— Stated task —
Transcribe everything in the data word for word. Pictures are left out.

>> START Collected data

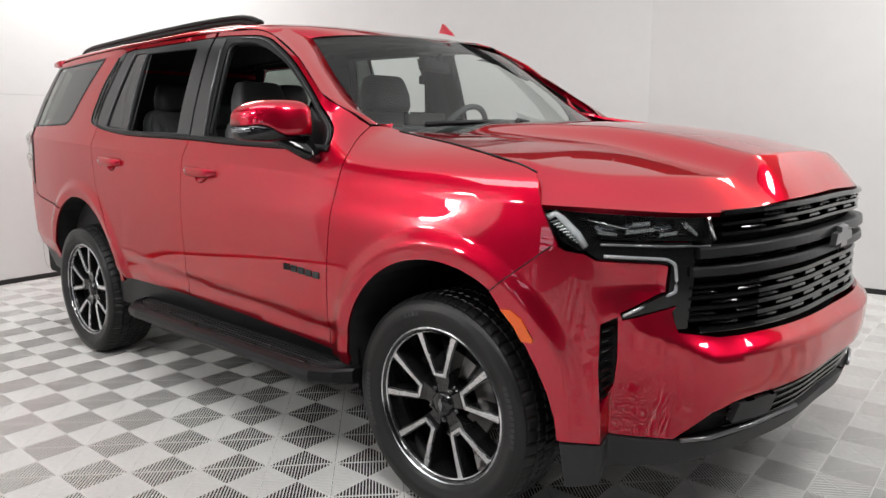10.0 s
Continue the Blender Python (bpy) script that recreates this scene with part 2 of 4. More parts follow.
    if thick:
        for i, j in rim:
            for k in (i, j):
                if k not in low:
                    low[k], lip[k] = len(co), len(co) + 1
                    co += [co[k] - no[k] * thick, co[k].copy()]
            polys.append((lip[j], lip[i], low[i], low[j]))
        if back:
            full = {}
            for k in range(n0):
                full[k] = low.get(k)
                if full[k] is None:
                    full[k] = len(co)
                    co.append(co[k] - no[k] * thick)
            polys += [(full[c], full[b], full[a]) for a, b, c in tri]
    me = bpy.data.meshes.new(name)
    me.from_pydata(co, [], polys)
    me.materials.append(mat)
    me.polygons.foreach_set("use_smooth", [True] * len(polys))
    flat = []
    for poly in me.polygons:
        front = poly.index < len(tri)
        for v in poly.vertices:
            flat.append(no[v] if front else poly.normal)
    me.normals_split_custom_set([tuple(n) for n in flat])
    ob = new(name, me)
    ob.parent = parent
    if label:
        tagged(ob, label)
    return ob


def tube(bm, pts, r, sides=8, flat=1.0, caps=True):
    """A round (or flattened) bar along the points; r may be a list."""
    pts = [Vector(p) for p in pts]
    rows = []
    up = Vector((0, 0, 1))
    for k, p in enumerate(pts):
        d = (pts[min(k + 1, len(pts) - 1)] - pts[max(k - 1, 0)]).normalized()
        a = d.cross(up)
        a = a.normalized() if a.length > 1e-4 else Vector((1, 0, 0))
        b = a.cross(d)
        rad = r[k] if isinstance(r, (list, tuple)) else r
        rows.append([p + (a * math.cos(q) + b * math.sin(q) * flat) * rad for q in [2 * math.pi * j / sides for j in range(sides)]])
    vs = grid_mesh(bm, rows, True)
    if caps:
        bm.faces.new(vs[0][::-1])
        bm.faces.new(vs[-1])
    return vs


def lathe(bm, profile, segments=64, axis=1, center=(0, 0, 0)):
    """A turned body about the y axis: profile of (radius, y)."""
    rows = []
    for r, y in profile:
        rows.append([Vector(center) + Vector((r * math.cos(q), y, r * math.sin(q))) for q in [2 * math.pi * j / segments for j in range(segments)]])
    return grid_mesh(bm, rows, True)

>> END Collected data

— Task result —
10.0 s
Continue the Blender Python (bpy) script that recreates this scene with part 2 of 4. More parts follow.
    if thick:
        for i, j in rim:
            for k in (i, j):
                if k not in low:
                    low[k], lip[k] = len(co), len(co) + 1
                    co += [co[k] - no[k] * thick, co[k].copy()]
            polys.append((lip[j], lip[i], low[i], low[j]))
        if back:
            full = {}
            for k in range(n0):
                full[k] = low.get(k)
                if full[k] is None:
                    full[k] = len(co)
                    co.append(co[k] - no[k] * thick)
            polys += [(full[c], full[b], full[a]) for a, b, c in tri]
    me = bpy.data.meshes.new(name)
    me.from_pydata(co, [], polys)
    me.materials.append(mat)
    me.polygons.foreach_set("use_smooth", [True] * len(polys))
    flat = []
    for poly in me.polygons:
        front = poly.index < len(tri)
        for v in poly.vertices:
            flat.append(no[v] if front else poly.normal)
    me.normals_split_custom_set([tuple(n) for n in flat])
    ob = new(name, me)
    ob.parent = parent
    if label:
        tagged(ob, label)
    return ob


def tube(bm, pts, r, sides=8, flat=1.0, caps=True):
    """A round (or flattened) bar along the points; r may be a list."""
    pts = [Vector(p) for p in pts]
    rows = []
    up = Vector((0, 0, 1))
    for k, p in enumerate(pts):
        d = (pts[min(k + 1, len(pts) - 1)] - pts[max(k - 1, 0)]).normalized()
        a = d.cross(up)
        a = a.normalized() if a.length > 1e-4 else Vector((1, 0, 0))
        b = a.cross(d)
        rad = r[k] if isinstance(r, (list, tuple)) else r
        rows.append([p + (a * math.cos(q) + b * math.sin(q) * flat) * rad for q in [2 * math.pi * j / sides for j in range(sides)]])
    vs = grid_mesh(bm, rows, True)
    if caps:
        bm.faces.new(vs[0][::-1])
        bm.faces.new(vs[-1])
    return vs


def lathe(bm, profile, segments=64, axis=1, center=(0, 0, 0)):
    """A turned body about the y axis: profile of (radius, y)."""
    rows = []
    for r, y in profile:
        rows.append([Vector(center) + Vector((r * math.cos(q), y, r * math.sin(q))) for q in [2 * math.pi * j / segments for j in range(segments)]])
    return grid_mesh(bm, rows, True)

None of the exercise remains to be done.